Permi Jhooti

Personal information
- Date of birth: January 31, 1971 (age 55)
- Place of birth: Preston, Lancashire, England
- Position: Midfielder

Senior career*
- Years: Team / Apps / (Gls)
- 1995–1998: Chelsea F.C. / 19 / (4)
- Millwall L.F.C.
- 1999–2000: Fulham L.F.C.
- 2000–2002: Chelsea F.C. / 5 / (1)

= Permi Jhooti =

1st British South Asian footballer

Permi Jhooti is an English artist and former footballer who was the first British South Asian female footballer to play professionally. Jhooti's career inspired the film Bend It Like Beckham.

== Early life ==
Born in Preston to Indian parents as one of three children, Jhooti began playing football at primary school, but with few opportunities for girls to play, she only took the sport up seriously at university. Jhooti has spoken publicly about the pressure she felt due to expectations from both her parents' Indian culture and her own British upbringing.

== Club career ==
In the 1990s, Jhooti played for Chelsea and briefly for Millwall, where she was subject to racist abuse from a fellow player. She played for amateur club Fulham L.F.C. while studying for a Ph.D in coronary artery imaging at Imperial College. In 1999, Jhooti ruptured her small intestine in a collision with a goalkeeper and feared that the injury would put an end to her footballing career. When Fulham turned professional in 2000, Jhooti became the first British South Asian professional female footballer.

== After football ==
After retiring from football Jhooti returned to her roots in science, working at the Royal Brompton Hospital in London. She also served as an ambassador for FIFA, travelling around the world to support developing women's clubs and leagues. In 2005 Jhooti and her husband emigrated to Switzerland, where she worked as an IT specialist in the heart research department at the University of Basel. She later discovered a love of art and began creating digital art, eventually giving up her job in research to pursue art full-time.

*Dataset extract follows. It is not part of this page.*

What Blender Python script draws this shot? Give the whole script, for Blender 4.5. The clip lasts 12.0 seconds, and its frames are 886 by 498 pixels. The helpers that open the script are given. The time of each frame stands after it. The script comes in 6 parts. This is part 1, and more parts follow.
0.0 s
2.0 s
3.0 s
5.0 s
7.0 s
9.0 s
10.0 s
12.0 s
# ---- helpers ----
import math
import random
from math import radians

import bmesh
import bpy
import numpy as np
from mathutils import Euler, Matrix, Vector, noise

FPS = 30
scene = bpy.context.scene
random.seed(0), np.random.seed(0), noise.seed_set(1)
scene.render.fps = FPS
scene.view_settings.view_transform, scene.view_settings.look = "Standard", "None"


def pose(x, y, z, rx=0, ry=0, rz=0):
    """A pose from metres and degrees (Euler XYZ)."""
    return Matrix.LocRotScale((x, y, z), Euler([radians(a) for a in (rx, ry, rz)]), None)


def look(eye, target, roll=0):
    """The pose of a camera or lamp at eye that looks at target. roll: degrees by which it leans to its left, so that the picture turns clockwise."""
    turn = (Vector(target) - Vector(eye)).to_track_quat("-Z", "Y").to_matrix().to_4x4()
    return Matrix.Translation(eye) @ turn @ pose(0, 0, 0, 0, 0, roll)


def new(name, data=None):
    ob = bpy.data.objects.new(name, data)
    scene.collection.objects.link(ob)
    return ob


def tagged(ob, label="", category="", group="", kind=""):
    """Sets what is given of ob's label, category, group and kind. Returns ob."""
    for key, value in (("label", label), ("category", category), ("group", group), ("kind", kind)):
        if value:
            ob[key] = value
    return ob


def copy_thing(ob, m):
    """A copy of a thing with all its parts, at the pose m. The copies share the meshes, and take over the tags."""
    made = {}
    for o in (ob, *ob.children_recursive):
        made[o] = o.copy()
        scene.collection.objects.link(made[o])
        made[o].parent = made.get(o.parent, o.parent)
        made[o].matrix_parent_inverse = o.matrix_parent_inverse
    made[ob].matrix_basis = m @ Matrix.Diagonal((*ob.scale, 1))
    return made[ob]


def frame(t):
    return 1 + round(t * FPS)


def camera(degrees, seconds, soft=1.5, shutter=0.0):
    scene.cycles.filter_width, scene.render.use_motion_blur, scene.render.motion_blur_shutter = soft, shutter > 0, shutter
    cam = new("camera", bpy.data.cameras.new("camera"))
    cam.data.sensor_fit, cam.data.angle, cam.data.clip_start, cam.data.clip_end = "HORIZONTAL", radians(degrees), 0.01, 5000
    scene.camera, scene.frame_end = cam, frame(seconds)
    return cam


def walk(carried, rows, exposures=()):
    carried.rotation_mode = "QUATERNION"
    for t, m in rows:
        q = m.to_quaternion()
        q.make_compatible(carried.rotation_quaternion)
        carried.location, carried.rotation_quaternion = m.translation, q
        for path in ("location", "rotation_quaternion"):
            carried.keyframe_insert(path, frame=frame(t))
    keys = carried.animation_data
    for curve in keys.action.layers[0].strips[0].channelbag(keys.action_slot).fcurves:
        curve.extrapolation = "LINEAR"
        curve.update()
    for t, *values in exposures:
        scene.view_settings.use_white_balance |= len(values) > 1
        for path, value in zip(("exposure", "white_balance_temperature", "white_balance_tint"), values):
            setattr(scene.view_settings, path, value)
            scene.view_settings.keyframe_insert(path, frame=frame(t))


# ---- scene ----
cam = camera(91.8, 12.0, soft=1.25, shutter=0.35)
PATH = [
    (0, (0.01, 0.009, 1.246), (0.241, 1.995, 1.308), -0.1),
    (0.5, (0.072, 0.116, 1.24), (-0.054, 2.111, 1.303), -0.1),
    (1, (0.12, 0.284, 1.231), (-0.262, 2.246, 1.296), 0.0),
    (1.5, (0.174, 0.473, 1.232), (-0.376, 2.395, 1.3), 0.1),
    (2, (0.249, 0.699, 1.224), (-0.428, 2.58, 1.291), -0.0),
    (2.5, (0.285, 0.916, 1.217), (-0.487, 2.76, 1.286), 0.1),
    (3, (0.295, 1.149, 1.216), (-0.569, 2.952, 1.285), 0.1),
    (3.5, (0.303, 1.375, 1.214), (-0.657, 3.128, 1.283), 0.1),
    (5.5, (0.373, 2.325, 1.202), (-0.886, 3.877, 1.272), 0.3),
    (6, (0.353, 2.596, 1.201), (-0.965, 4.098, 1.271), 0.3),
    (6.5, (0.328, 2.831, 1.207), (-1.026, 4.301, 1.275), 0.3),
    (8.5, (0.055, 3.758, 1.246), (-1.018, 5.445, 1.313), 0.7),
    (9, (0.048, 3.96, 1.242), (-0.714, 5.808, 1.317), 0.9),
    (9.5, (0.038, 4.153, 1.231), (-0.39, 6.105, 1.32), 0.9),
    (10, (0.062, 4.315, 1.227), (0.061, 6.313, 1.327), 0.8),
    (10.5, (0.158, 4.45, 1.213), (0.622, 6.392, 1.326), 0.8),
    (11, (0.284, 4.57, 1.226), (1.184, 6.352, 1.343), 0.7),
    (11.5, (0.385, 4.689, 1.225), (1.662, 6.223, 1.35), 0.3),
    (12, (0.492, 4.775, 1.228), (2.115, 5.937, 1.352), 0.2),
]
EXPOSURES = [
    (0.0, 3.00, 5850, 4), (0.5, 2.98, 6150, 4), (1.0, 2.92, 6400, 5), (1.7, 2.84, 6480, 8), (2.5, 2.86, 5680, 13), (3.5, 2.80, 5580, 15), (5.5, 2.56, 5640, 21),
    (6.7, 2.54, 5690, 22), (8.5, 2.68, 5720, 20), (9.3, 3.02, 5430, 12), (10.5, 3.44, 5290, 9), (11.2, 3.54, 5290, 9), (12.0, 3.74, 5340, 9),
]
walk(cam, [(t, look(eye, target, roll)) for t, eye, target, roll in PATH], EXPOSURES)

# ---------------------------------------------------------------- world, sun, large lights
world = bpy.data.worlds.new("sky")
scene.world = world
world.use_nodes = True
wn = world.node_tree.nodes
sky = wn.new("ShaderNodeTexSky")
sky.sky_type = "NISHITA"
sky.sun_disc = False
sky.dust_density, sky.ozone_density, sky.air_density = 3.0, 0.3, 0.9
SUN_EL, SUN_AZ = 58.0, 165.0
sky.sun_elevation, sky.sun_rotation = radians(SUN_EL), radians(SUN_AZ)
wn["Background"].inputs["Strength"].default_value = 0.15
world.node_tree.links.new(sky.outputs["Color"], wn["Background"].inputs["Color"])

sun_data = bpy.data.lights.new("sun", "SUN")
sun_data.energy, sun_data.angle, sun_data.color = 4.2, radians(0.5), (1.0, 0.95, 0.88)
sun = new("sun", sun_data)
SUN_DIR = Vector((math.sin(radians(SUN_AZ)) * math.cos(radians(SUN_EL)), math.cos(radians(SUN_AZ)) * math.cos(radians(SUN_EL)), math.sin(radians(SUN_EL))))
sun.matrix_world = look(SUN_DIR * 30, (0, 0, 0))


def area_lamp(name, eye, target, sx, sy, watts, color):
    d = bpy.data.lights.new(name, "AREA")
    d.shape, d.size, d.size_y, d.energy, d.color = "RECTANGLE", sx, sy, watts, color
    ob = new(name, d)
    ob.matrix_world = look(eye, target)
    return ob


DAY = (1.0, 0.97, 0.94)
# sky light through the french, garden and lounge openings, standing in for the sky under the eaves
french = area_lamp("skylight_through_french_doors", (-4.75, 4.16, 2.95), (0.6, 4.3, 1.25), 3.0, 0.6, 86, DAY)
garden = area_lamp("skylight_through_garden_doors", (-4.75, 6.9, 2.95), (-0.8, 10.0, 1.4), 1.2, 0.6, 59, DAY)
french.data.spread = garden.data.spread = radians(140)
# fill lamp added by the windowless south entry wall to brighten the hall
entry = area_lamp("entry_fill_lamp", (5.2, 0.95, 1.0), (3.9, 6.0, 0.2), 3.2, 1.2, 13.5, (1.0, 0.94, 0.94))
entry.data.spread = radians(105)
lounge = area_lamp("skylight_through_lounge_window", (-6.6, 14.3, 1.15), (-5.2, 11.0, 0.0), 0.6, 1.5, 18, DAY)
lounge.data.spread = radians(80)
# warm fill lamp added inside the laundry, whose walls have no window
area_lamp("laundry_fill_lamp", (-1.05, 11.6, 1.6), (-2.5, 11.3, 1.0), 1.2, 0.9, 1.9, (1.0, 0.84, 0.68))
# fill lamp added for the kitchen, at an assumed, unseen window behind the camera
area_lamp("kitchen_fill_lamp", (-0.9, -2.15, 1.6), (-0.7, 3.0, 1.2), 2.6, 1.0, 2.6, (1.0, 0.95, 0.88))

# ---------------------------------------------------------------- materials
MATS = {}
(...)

In 2013, Jhooti was invited to Buckingham Palace, where Prince William presented her with an award in recognition of her contributions to football. In 2018, she received the Jaguar Lifetime Achievement Award at the British Ethnic Diversity Sports Awards. Jhooti has spoken out about misogyny and racism in football throughout her career, in particular criticising the lack of racial diversity in the England women's squad.